Man begrub Karl Bürkle auf dem Soldatenfriedhof Munster in Block 2, Grab 6.

Das Grab von Christian Dieterle und Karl Bürkle auf dem Soldatenfriedhof Münster

Soldatenschicksale des 1. Weltkrieges Teil 438: Christian Dieterle

Der Soldat Christian Dieterle wurde am 08.11.1878 in Aach geboren, einem Ortsteil der Stadt Dornstetten im heutigen Bundesland Baden-Württemberg. Im Ersten Weltkrieg kämpfte er als Wehrmann in der 13. Kompanie des 121. Landwehr-Infanterie-Regiments. Am 04.09.1914 fiel er während der Kämpfe in den Vogesen nahe der Ortschaft Münster (französisch: Munster, elsässisch: Menschter) im Alter von 35 Jahren.
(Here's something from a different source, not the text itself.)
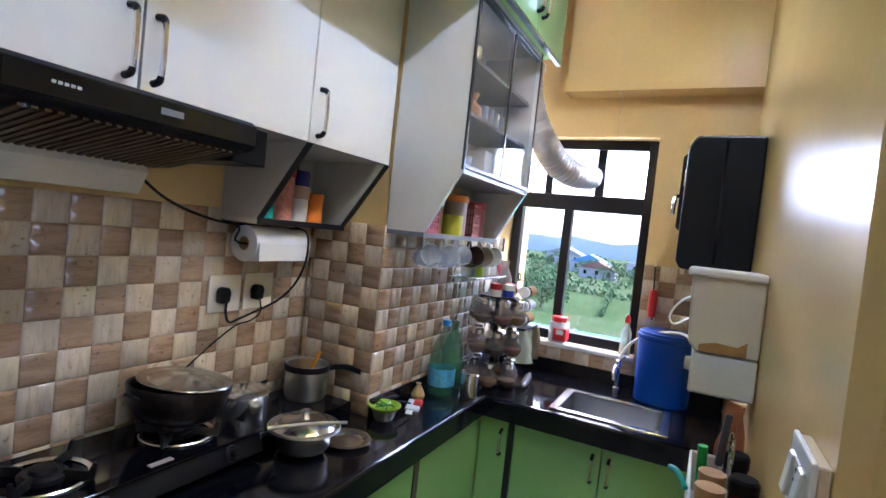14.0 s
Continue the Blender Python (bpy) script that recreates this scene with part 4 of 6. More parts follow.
# sink, tap, blue drum
sk = thing("sink", ((SX0 + SX1) / 2, (SY0 + SY1) / 2, TOP), "stainless steel kitchen sink set in the black counter", "sink")
part("rim", joined(box(SX0, SX1, SY0, SY0 + 0.035, TOP - 0.001, TOP + 0.006, 0.002), box(SX0, SX0 + 0.03, SY0 + 0.035, SY1 - 0.035, TOP - 0.001, TOP + 0.006, 0.002, bm=box(SX1 - 0.03, SX1, SY0 + 0.035, SY1 - 0.035, TOP - 0.001, TOP + 0.006, 0.002, bm=box(SX0, SX1, SY1 - 0.035, SY1, TOP - 0.001, TOP + 0.006, 0.002)))), STEEL, sk, "polished rim")
bs = box(SX0 + 0.028, SX1 - 0.028, SY0 + 0.033, SY1 - 0.033, 0.68, TOP + 0.004)
bmesh.ops.delete(bs, geom=[f for f in bs.faces if f.normal.z > 0.9], context="FACES")
bmesh.ops.bevel(bs, geom=[e for e in bs.edges if not e.is_boundary], offset=0.04, segments=5, affect="EDGES", profile=0.5)
bmesh.ops.solidify(bs, geom=bs.faces[:], thickness=-0.0015)
part("basin", bs, surface("brushed_basin_steel", (0.40, 0.40, 0.40), 0.36, 1.0, vary=0.06, scale=5, fine=60, bump=0.0), sk, "brushed steel basin", True)
part("drain", lathe([(0, 0.683), (0.03, 0.683), (0.034, 0.6845), (0.028, 0.686), (0, 0.6855)], ((SX0 + SX1) / 2, (SY0 + SY1) / 2, 0), 24), CHROME, sk, "", True)
tp = thing("tap", (1.11, -0.995, TOP), "chrome sink tap with a white pipe joined to it", "tap")
part("tap_body", lathe([(0, 0.0), (0.016, 0.0), (0.016, 0.01), (0.011, 0.015), (0.011, 0.11), (0.014, 0.115), (0.014, 0.14), (0, 0.145)], (1.11, -0.995, TOP), 18), CHROME, tp, "", True)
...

Über den Todestag und die Todesumstände von Christian Dieterle berichtet die Regimentsgeschichte des 121. Landwehr-Infanterie-Regiments:

„Der 4. September

Ein heißer Tag war es fürwahr
Mittag schlug es vom Turm
Als unsere brave Landwehrschar
Den Mönchberg nahm im Sturm.

In dunklen Waldeshöhen
Der Feind lag gut gedeckt
Wir konnten nichts erspähen
Bis uns sein Feuer schreckt

Ein grausam Kugelregen
Schlägt ein in unsere Reih’n
Nun gilt es sich zu regen
„Kameraden, jetzt haut drein“.

So ruft der tapfre Hauptmann
Zum langersehnten Kampf
Es blitzt, es kracht und Mann für Mann
Liegt nun im Pulverdampf

Das Sturmsignal „Kartoffelsupp“
Tönt drauf an unser Ohr
Mit aufgepflanztem Bajonett
Geht jetzt die Landwehr vor.

Man denkt noch kurz an Weib und Kind
UNd auch ans Mütterlein
Dann „Gott mit uns – furchtlos und treu“
Der Sieg muss unser sein.

Dies die Verfse des Wehrmanns Domminik, 2. Kompanie, über den ernsten Tag, um den viele Tränen fließen mussten. – „Brigade von Frech“ hatte sich morgens in Günsbach zum geschlossenen Vormarsch auf Münster versammelt; IV. und I./Landwehr-Infanterie-Regiment 121 mit Maschinengewehren als Vorhut, II. und III. sowie das Landwehrregiment 123 als Gros. Wohlgemut zogen wir in die Spätsommerhitze im Talgrund auf der staubigen nördlichen Fechtstraße nach Westen, voll Erwartung auf den Übergang auf französischen Boden, den wir heute oder morgen erwarteten, denn danach stand jedem der Sinn; Krieg heißt Feindesland. Der Grenzkamm schloss weit hinten den Horizont ab, mächtige Waldkuppen türmten sich davor, ganz vorn der Reichackerkopf und Mönchberg die dicht hinter Münster anstiegen; Kirchturm und Dächer des Städtchens wurden allgemach sichtbar. Links hatten wir das ziemlich breite Münstertal, rechts ragten neben der Straße steile bewaldete Hänge auf; lange Reihen von Kopfscheiben hatten die Franzosen dort oben vor dem Waldrand aufgestellt; wir sollten wohl da hinauf einen Angriff in Szene setzen.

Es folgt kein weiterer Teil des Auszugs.